-- START Information provided --

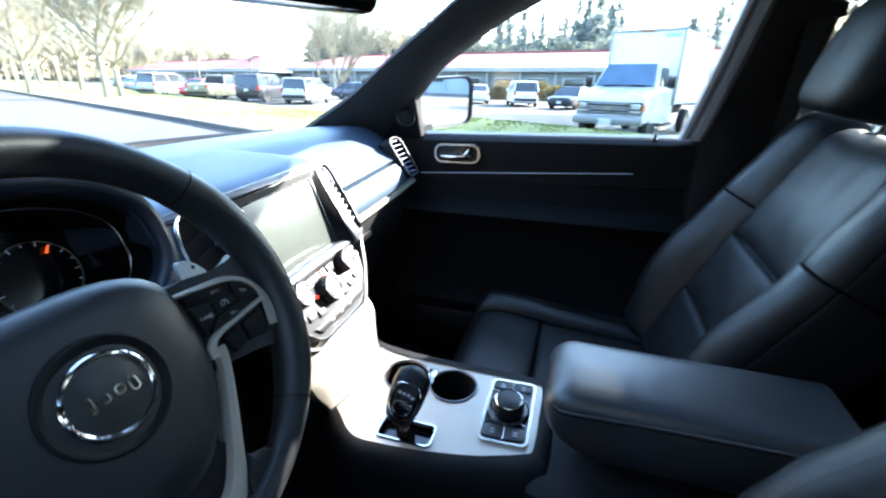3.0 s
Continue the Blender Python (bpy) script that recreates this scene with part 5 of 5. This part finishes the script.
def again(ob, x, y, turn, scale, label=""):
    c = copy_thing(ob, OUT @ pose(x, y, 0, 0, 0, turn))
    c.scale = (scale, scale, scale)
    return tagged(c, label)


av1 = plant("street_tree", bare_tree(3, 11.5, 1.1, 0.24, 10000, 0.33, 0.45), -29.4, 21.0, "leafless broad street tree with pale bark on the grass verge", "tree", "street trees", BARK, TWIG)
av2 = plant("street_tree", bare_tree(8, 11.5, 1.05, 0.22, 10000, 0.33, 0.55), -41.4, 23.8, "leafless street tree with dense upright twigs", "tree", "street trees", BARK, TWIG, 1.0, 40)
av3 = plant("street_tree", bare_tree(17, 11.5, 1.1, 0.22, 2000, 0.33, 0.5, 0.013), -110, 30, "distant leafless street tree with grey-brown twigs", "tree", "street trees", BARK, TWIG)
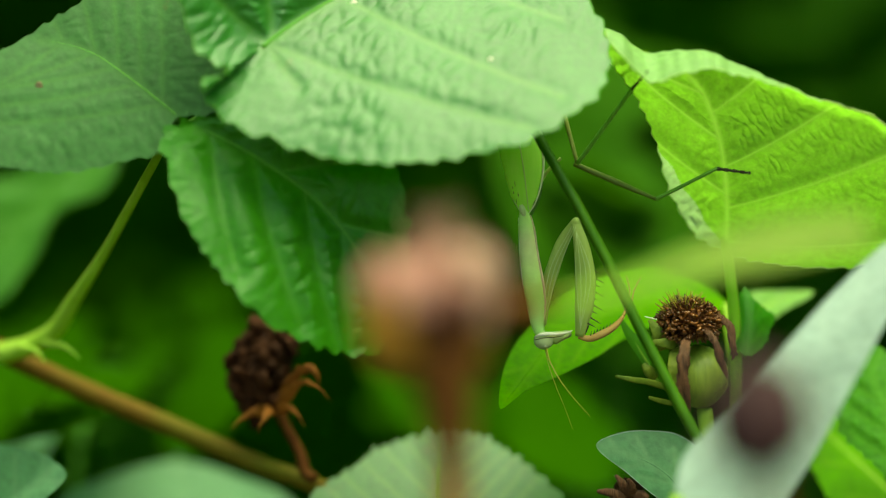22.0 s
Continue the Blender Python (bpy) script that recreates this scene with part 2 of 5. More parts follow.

-- END Information provided --

### [Stated goal]
Go through the listing above and quote it exactly, apart from its images.

### [The output]
3.0 s
Continue the Blender Python (bpy) script that recreates this scene with part 5 of 5. This part finishes the script.
def again(ob, x, y, turn, scale, label=""):
    c = copy_thing(ob, OUT @ pose(x, y, 0, 0, 0, turn))
    c.scale = (scale, scale, scale)
    return tagged(c, label)


av1 = plant("street_tree", bare_tree(3, 11.5, 1.1, 0.24, 10000, 0.33, 0.45), -29.4, 21.0, "leafless broad street tree with pale bark on the grass verge", "tree", "street trees", BARK, TWIG)
av2 = plant("street_tree", bare_tree(8, 11.5, 1.05, 0.22, 10000, 0.33, 0.55), -41.4, 23.8, "leafless street tree with dense upright twigs", "tree", "street trees", BARK, TWIG, 1.0, 40)
av3 = plant("street_tree", bare_tree(17, 11.5, 1.1, 0.22, 2000, 0.33, 0.5, 0.013), -110, 30, "distant leafless street tree with grey-brown twigs", "tree", "street trees", BARK, TWIG)
22.0 s
Continue the Blender Python (bpy) script that recreates this scene with part 2 of 5. More parts follow.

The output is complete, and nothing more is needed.